Bien sûr mais ce n'est pas une découverte. Dans la brochure déjà citée, Trotsky écrit :
a écrit :
Au début de sa carrière politique, Hitler ne se distinguait, peut-être, que par un tempérament plus énergique, une voix plus forte, une étroitesse d'esprit plus sûre d'elle-même. Il n'apportait au mouvement aucun programme tout prêt, si ce n'est la soif de vengeance du soldat humilié. Hitler commença par des injures et des récriminations contre les conditions de Versailles, la vie chère, le manque de respect pour le sous-officier méritant, les intrigues des banquiers et des journalistes de la foi de Moïse. On trouvait dans le pays suffisamment de gens qui se ruinaient, qui se noyaient, qui étaient couverts de cicatrices et d'ecchymoses encore toutes fraîches. Chacun d'eux voulait frapper du poing sur la table. Hitler le faisait mieux que les autres. Il est vrai qu'il ne savait pas comment remédier à tous ces malheurs. Mais ses accusations résonnaient tantôt comme un ordre, tantôt comme une prière adressée à un destin inflexible. Les classes condamnées, semblables à des malades incurables, ne se lassent pas de moduler leurs plaintes, ni d'écouter des consolations. Tous les discours d'Hitler étaient accordés sur ce diapason. Une sentimentalité informe, une absence totale de rigueur dans le raisonnement, une ignorance doublée d'une érudition désordonnée : tous ces moins se transformaient en plus. Cela lui donnait la possibilité de rassembler toutes les formes de mécontentement dans la besace de mendiant du national-socialisme, et de mener la masse là où elle le poussait. De ces premières improvisations, l'agitateur ne conservait dans sa mémoire que ce qui rencontrait l'approbation. Ses idées politiques étaient le fruit d'une acoustique oratoire. C'est ainsi qu'il choisissait ses mots d'ordre. C'est ainsi que son programme s'étoffait. [souligné par pelon]C'est ainsi que d'un matériau brut se formait un " chef ".


(FD a écrit :
Il ne faut pas jouer sur les mots : l'argent d'un certain nombre de chefs de PME cotisant au NSDAP, ce n'est pas cela qu'on appelle "l'argent du patronat", surtout dans cette Allemagne de fin 32-début 33, ravagée par la crise. Les grosses fortunes vont, jusqu'au bout, très majoritairement à d'autres. C'est ce que vous ne saviez pas, et je crois avoir fait oeuvre utile en vous le faisant remarquer.

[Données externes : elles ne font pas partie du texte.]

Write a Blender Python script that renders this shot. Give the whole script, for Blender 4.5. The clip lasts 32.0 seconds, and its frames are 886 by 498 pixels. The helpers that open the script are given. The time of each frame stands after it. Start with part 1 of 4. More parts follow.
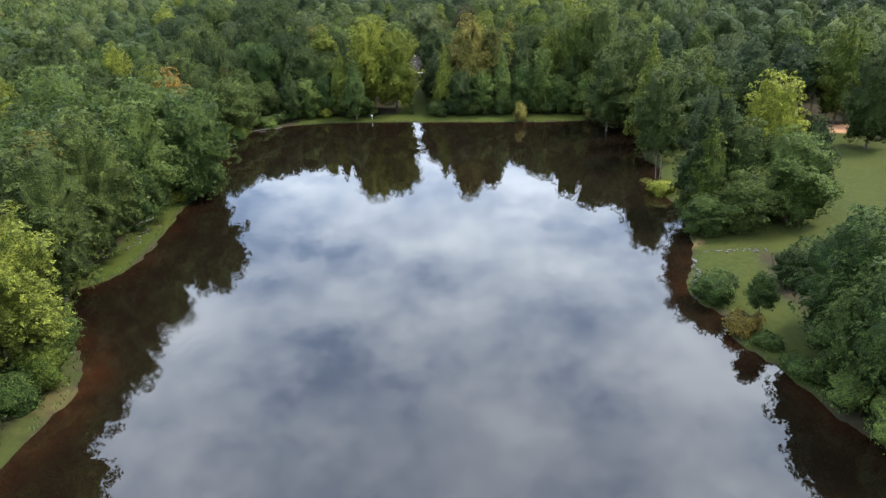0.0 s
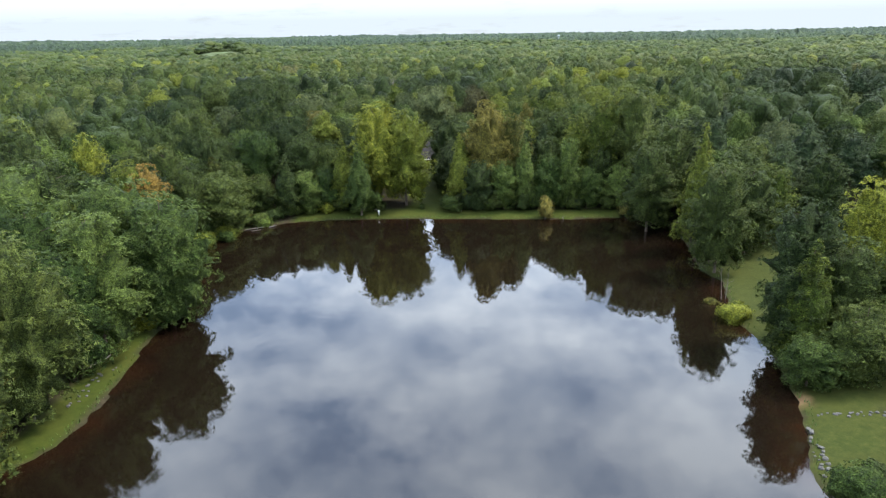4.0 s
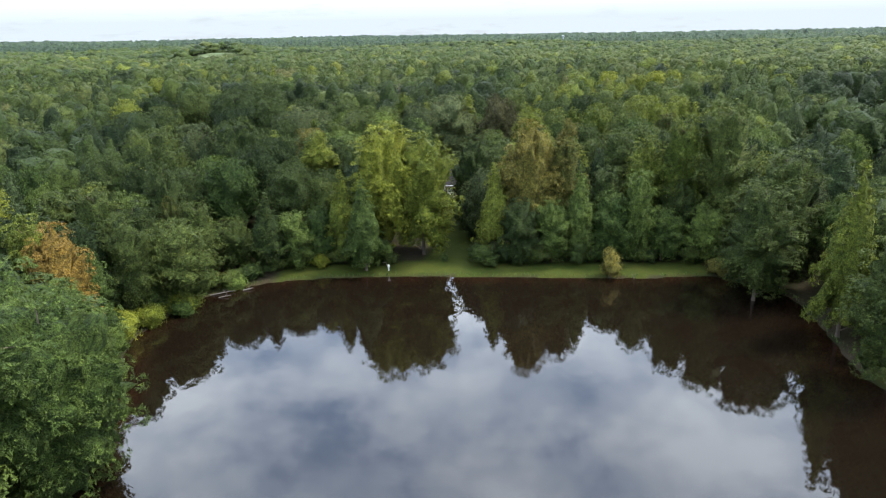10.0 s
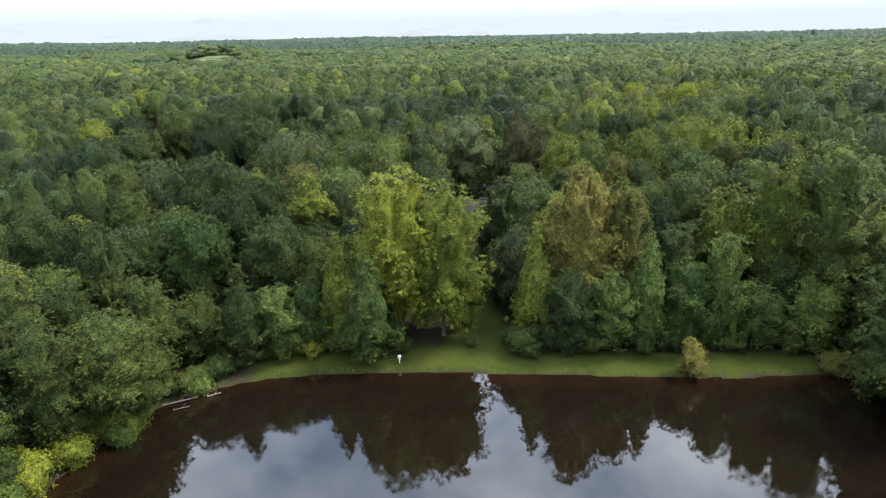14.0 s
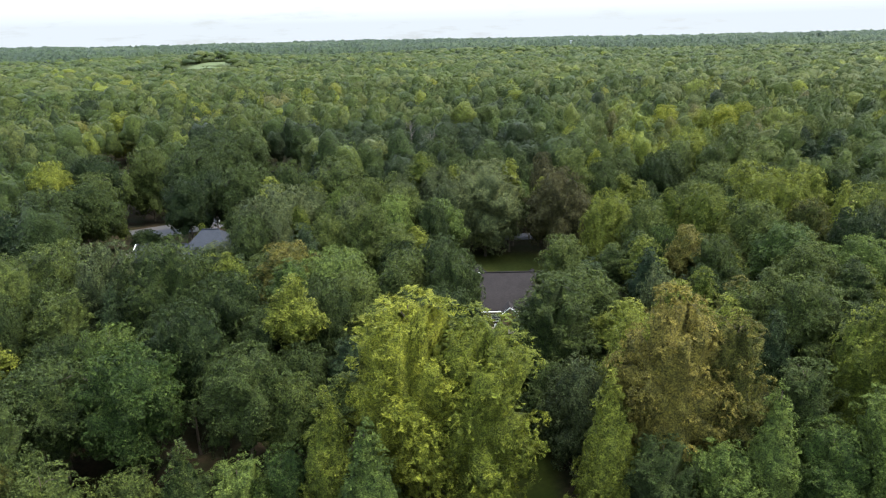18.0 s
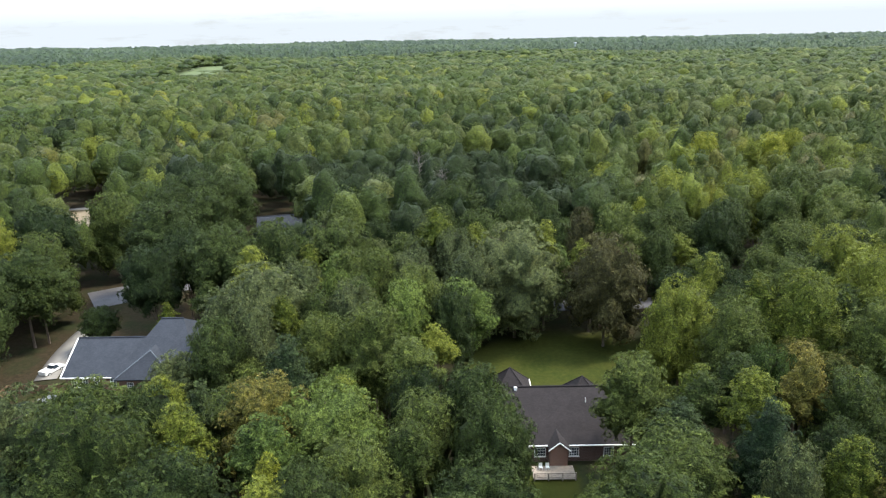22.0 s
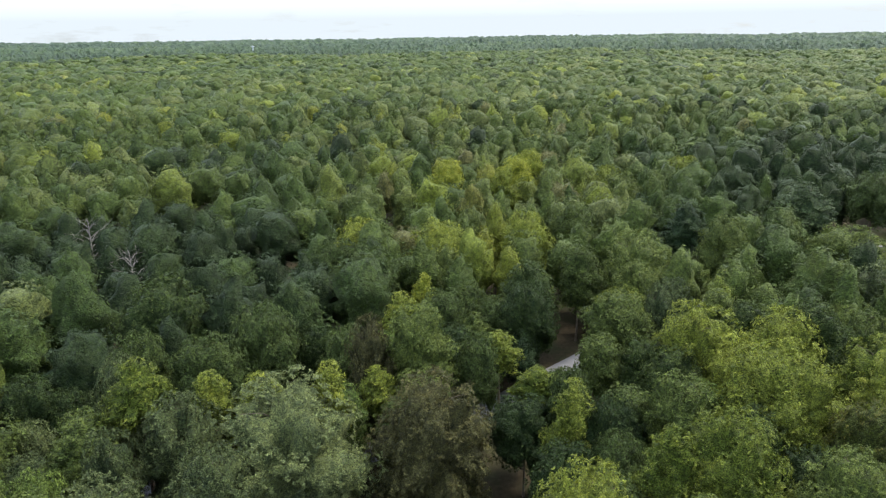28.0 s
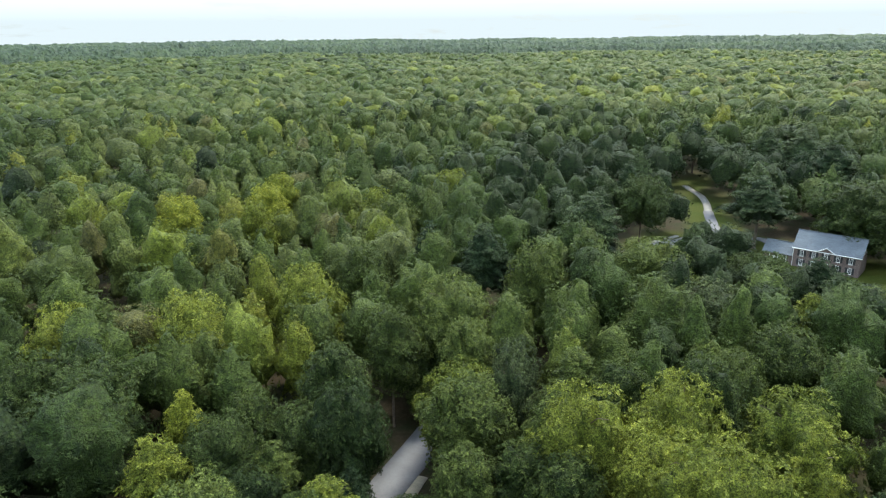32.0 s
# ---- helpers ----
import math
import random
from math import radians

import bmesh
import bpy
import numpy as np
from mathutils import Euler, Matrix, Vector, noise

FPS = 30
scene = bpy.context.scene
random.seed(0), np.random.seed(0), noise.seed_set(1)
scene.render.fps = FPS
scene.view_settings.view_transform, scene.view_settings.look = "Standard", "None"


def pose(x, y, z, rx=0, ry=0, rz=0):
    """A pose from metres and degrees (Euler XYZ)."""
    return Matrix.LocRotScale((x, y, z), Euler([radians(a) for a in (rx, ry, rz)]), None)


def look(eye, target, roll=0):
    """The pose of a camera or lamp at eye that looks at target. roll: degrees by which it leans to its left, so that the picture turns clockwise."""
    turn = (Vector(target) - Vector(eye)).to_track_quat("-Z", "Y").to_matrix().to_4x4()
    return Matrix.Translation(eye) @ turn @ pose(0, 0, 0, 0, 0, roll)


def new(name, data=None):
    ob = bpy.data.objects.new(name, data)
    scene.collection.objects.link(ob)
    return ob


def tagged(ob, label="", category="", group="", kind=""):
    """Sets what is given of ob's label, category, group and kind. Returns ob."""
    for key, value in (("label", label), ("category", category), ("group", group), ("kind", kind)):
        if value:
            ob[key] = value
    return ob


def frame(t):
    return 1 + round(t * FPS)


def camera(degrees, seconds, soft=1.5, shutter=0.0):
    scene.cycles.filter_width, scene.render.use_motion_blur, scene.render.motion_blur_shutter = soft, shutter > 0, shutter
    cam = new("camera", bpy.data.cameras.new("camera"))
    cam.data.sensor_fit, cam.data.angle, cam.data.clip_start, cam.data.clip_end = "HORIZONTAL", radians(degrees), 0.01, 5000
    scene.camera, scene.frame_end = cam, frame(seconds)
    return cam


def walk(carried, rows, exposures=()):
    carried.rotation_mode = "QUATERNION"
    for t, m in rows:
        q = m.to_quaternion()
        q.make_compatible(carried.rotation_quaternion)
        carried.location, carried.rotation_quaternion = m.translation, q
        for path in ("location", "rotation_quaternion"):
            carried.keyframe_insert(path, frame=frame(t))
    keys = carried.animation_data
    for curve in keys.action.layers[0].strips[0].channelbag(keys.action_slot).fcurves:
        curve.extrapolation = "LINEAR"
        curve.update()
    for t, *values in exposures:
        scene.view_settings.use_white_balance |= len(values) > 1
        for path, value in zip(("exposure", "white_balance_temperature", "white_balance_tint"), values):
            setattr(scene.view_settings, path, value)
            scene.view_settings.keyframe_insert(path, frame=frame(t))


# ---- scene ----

Que l'argent de la grande bourgeoisie allemande aille principalement à d'autres partis ne nous trouble pas. Il nous suffit qu'il aille en partie aux nazis. Ces fonds allaient-ils, ne serait-ce que très minoritairement, au Parti Communiste. Non, c'était un parti qui était étranger au grand capital alors que le parti nazi pouvait lui servir.
Encore une fois, quand on dit que le grand patronat allemand a finalement choisi Hitler, on n'a jamais écrit que c'était de gaité de coeur. Oui, ils savaient que les dirigeants du parti nazi ne seraient pas controlables coimme un Hindenbourg. Ils n'étaient pas de leur classe. Mais faute de mieux, Hitler est devenu leur solution, en partie en 1932 et en tout cas en janvier 1933 même s'il restait à Hitler à supprimer ceux qui croyaient encore à la composante "anticapitaliste" du programme nazi pour rassurer totalement la bourgeoisie allemande.